## WRITTEN PROBLEM
Copy out all lines of the records in which the word "with" appears.

== DATA ENTRIES ==

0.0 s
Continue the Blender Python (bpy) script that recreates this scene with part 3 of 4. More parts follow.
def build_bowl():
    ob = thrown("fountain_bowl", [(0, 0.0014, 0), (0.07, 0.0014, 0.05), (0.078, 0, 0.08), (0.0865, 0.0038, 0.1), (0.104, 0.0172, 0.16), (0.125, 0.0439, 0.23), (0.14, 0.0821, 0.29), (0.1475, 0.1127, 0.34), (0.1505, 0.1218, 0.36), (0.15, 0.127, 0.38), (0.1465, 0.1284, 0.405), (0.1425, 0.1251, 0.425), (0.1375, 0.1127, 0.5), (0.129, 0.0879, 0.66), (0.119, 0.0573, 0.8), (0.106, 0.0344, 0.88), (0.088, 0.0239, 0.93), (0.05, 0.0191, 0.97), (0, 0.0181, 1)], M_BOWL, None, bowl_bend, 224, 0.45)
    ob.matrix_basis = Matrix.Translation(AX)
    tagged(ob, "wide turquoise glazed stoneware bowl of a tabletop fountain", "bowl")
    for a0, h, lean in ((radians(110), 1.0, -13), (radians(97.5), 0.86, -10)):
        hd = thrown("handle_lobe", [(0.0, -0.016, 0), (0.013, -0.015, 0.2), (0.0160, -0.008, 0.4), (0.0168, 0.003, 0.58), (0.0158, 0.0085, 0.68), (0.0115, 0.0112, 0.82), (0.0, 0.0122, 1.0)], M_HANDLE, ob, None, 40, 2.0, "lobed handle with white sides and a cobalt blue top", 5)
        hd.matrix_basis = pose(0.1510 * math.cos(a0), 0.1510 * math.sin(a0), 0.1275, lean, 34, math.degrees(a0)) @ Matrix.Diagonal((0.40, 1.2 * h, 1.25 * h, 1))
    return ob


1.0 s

===

## EXERCISE SOLUTION
Continue the Blender Python (bpy) script that recreates this scene with part 3 of 4. More parts follow.
        hd = thrown("handle_lobe", [(0.0, -0.016, 0), (0.013, -0.015, 0.2), (0.0160, -0.008, 0.4), (0.0168, 0.003, 0.58), (0.0158, 0.0085, 0.68), (0.0115, 0.0112, 0.82), (0.0, 0.0122, 1.0)], M_HANDLE, ob, None, 40, 2.0, "lobed handle with white sides and a cobalt blue top", 5)